А иногда (и нередко), когда была мной недовольна, спрашивала:
– Тебя что – на конюшне воспитывали?
С ее точки зрения я, маленький мальчик, веду себя как лакей, как крепостной, которого можно и нужно было сечь на конюшне.
Таким образом, дед, понимая свою вину, умирал, оставляя очень одинокого человека. И все-таки пожертвовать своей жизнью, выполняя просьбу умирающего отца, – совсем неординарный поступок. Тем не менее даже с дочерью, даже со мной, бесспорно, любимым внуком, бабушка до самой смерти чувствовала внутреннее одиночество и иногда – раз в неделю или месяц – внезапно громко вскрикивала: «Мама, мамочка!». Но, как правило, никакого продолжения не было.
До болезни Сергей Павлович, хотя и пытался поначалу уехать в эмиграцию, но потом как-то сумел приспособиться к советской власти. «Тихой сапой», как сказала однажды бабушка. С одной стороны, он был крупным ученым – одним из самых известных специалистов в очень востребованных тогда гидравлике и аэродинамике, автором проектов двух первых русских гидроэлектростанций – построенной по так называемому «ленинскому плану ГОЭЛРО» Свирской ГЭС и ГЭС на Десенке (проект не осуществлен). Но после двухтомной дореволюционной монографии «Гидромеханика вязкой жидкости и гидравлические фрикционные машины» в советское время он не вернулся к науке, ограничив себя преподавательской и прикладной технической деятельностью. По-видимому, он считал, что в Советской России нет академической среды, в которой он мог бы жить и работать. Конечно, он и не подумал вступить в партию, больше того, не стал академиком из-за того, что отказался читать лекции на украинском языке (в какой-то из периодов украинизации). Это было связано не с дурным отношением к украинцам, наоборот, от большого уважения к украинской культуре – у него было много друзей из старинных украинских фамилий, но по-украински не существовало научной терминологии, разработка ее, да еще во всех технических областях, была для него – серьезно и ответственно относившегося к науке человека – гигантской задачей и совершенно непосильной работой, а делать что бы то ни было кое-как он не хотел и не умел. Кроме того, он не писал доносов на своих коллег, чем, по изустным преданиям, отличались многие киевские ученые того времени. И наконец, благодаря его матери и австро-венгерским родственникам семья была откровенно германофильской – дед с ранней молодости переводил и издавал по-русски основополагающие немецкие работы по гидравлике и кораблестроению, у мамы с двух лет была не нянька, а выписанная из Риги бонна. В результате дед был почти единственным русским профессором, которого в 1920-е и даже в начале 1930-х годов не просто охотно приглашали в Германию, но он мог еще привозить с собой десятки наиболее способных своих учеников для стажировки. По-видимому, это тоже ценилось советскими властями.

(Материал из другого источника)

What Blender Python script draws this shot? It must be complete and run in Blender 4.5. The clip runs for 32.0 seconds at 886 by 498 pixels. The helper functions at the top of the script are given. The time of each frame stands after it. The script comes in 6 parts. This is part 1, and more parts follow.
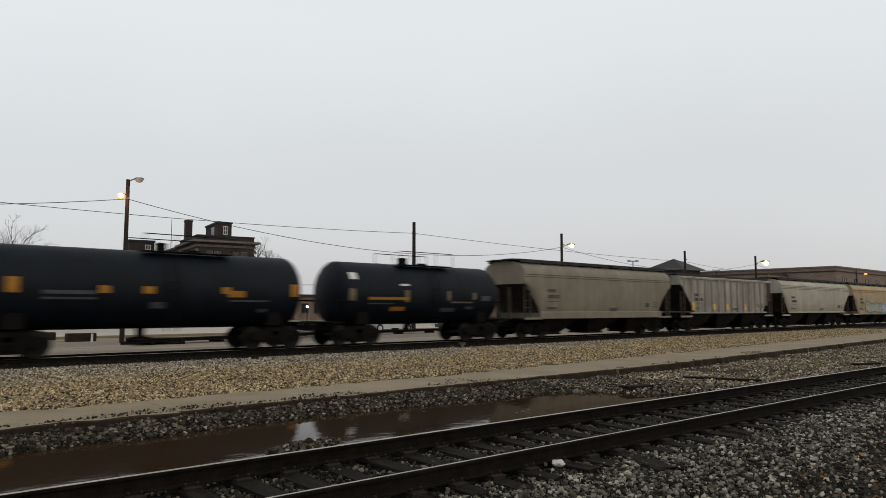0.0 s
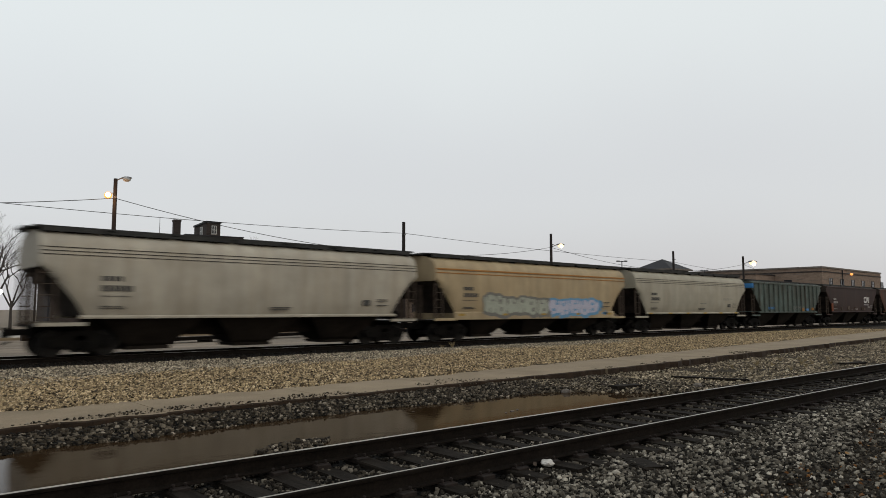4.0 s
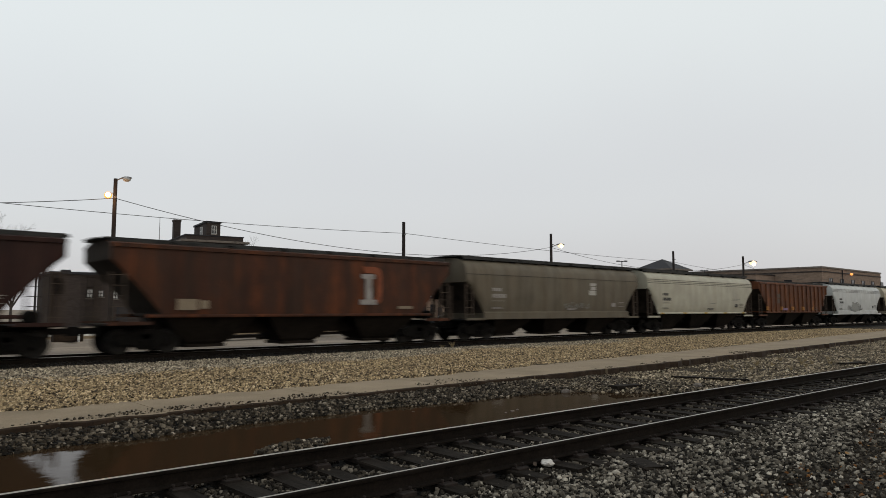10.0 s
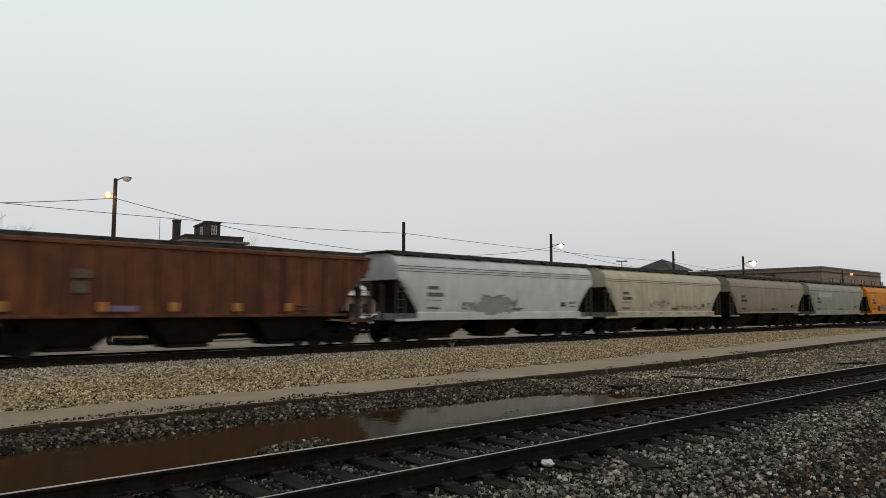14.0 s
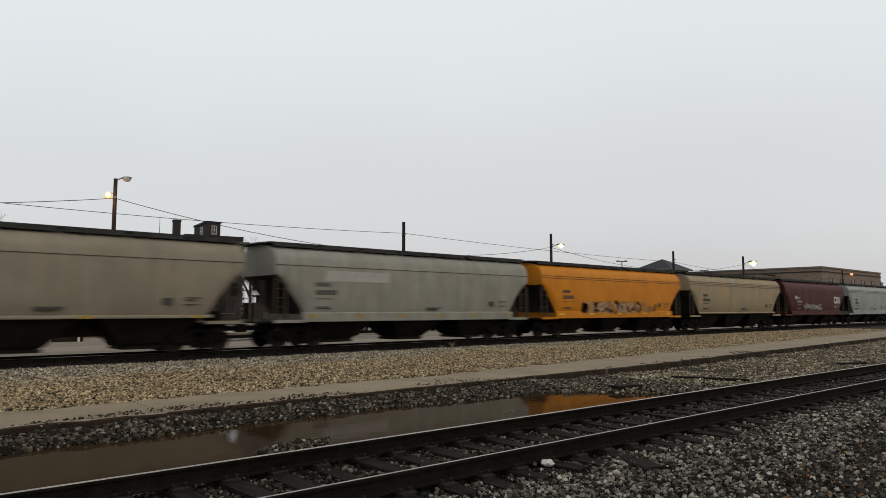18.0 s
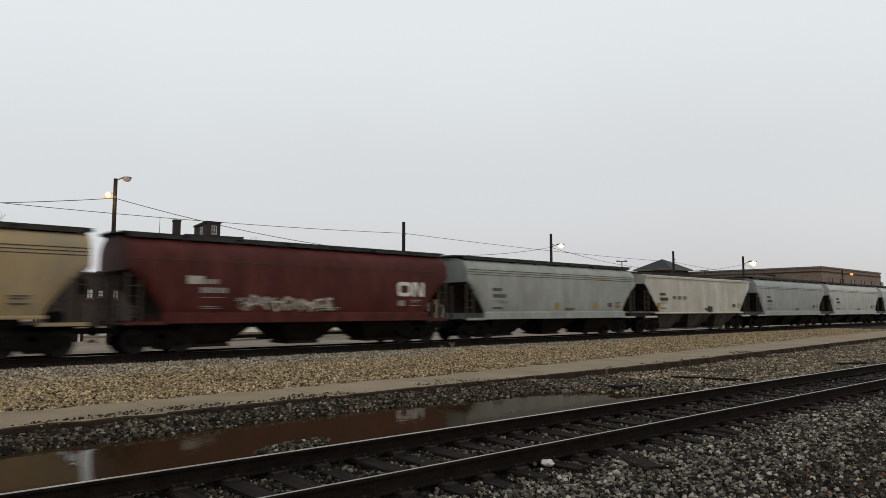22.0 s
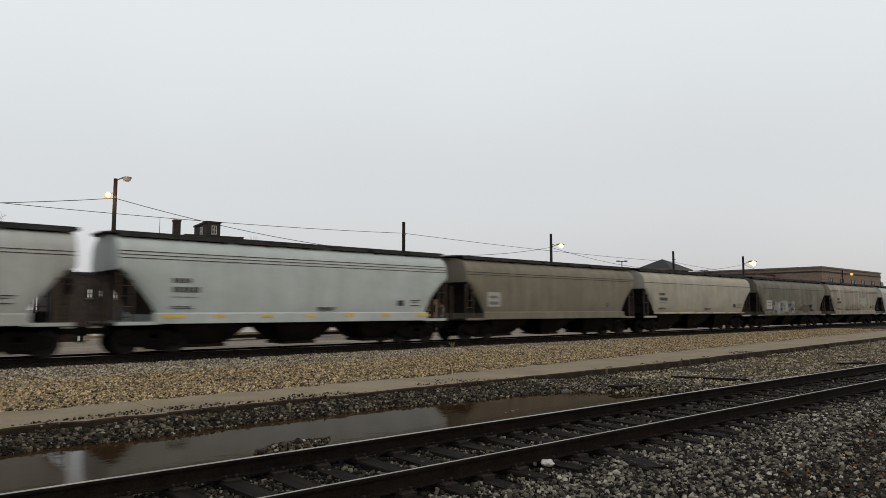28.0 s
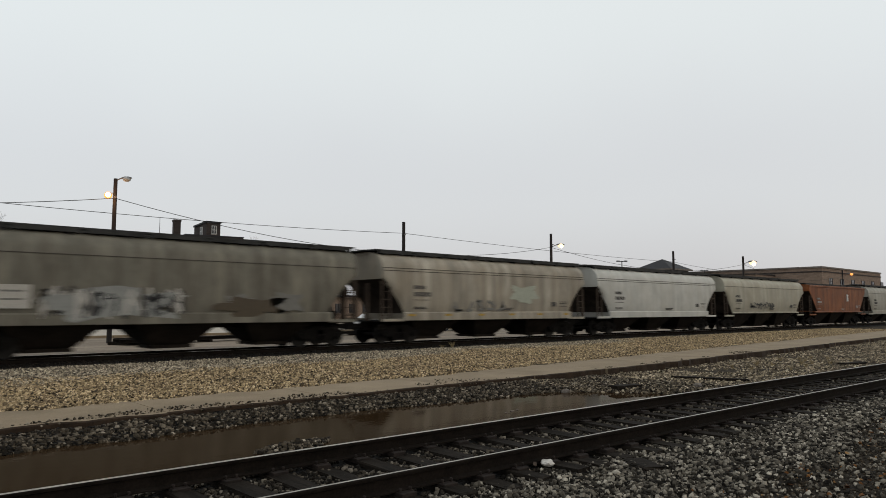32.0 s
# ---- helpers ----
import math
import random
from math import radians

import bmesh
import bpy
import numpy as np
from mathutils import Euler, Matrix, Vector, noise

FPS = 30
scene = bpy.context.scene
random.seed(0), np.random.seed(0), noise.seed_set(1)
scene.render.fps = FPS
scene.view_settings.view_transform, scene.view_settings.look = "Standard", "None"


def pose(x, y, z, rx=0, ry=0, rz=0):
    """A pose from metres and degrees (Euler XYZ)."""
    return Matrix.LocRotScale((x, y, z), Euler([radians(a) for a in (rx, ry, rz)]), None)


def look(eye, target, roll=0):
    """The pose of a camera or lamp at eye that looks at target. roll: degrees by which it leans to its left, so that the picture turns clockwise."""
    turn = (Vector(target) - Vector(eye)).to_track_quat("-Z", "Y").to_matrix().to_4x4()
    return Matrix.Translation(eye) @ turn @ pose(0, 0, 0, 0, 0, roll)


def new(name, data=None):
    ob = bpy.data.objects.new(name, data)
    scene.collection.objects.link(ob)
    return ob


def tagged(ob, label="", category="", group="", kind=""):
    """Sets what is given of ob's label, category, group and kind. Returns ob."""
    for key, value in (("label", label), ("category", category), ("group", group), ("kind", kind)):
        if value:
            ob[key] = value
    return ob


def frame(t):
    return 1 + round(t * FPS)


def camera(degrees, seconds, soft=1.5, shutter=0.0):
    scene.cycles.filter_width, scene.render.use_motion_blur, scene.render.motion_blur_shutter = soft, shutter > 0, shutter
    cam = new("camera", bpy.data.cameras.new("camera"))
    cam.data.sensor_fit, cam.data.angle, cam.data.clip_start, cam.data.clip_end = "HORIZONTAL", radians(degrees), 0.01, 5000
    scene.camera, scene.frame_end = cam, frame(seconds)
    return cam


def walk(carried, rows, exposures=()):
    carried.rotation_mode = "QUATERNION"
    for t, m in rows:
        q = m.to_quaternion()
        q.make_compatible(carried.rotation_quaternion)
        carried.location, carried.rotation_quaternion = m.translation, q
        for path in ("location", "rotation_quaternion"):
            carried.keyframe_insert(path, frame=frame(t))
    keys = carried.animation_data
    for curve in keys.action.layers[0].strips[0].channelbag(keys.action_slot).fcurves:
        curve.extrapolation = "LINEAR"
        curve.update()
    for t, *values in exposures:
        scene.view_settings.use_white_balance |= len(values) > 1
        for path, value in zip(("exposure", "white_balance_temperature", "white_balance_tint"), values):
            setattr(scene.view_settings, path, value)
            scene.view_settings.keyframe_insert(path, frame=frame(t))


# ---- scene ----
# ---- camera ----
EYE = Vector((0.0, 0.0, 1.57))
AXIS = Vector((0.67041, 0.73683, 0.08737))
cam = camera(65.45, 32.0, soft=0.5, shutter=0.65)


def aim(left):
    """The camera's pose when it is turned a few degrees to the left of its rest."""
    way = Matrix.Rotation(radians(left), 3, "Z") @ AXIS
    return look(EYE, EYE + way * 10)


walk(cam, [(0.0, aim(0.86)), (0.5, aim(0.44)), (1.0, aim(0.06)), (1.5, aim(0.0)), (32.0, aim(0.0))])

# ---- world, sun, exposure ----
scene.view_settings.exposure = 0.0
world = bpy.data.worlds.new("overcast_dusk")
scene.world = world
world.use_nodes = True
wn, wl = world.node_tree.nodes, world.node_tree.links
wn.clear()
w_out = wn.new("ShaderNodeOutputWorld")
w_sky = wn.new("ShaderNodeTexSky")
w_sky.sky_type = "NISHITA"
w_sky.sun_disc = False
w_sky.sun_elevation, w_sky.sun_rotation = radians(18), radians(150)
w_sky.dust_density, w_sky.air_density = 4.0, 1.0
w_blue = wn.new("ShaderNodeBackground")
w_blue.inputs["Strength"].default_value = 0.02
wl.new(w_sky.outputs[0], w_blue.inputs["Color"])
w_co = wn.new("ShaderNodeTexCoord")
w_sep = wn.new("ShaderNodeSeparateXYZ")
wl.new(w_co.outputs["Generated"], w_sep.inputs[0])
w_noise = wn.new("ShaderNodeTexNoise")
w_noise.inputs["Scale"].default_value = 1.6
w_noise.inputs["Detail"].default_value = 3.0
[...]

В 1941 году расположившийся в нашей квартире немецкий командующий нашел мамину подругу, остававшуюся в Киеве Нину Алексеевну Ступину, и попросил оставить ему два голландских пейзажа XVII века и два немецких музыкальных ящика, один из которых играл «Майн либен Августин». Остальное после ухода немцев разграбили институтские дворники. Мама мне говорила, у кого из моих сверстников в отцовском шкафу книги с заказными переплетами и инициалами деда на корешках (как было принято до революции), но мне не хотелось проситься для этого в гости. В филармонии, когда я начал ходить на концерты, какие-то старушки говорили мне: «Ваш дедушка сидел на седьмом, а не на двенадцатом месте первого ряда, чтобы видеть руки пианиста».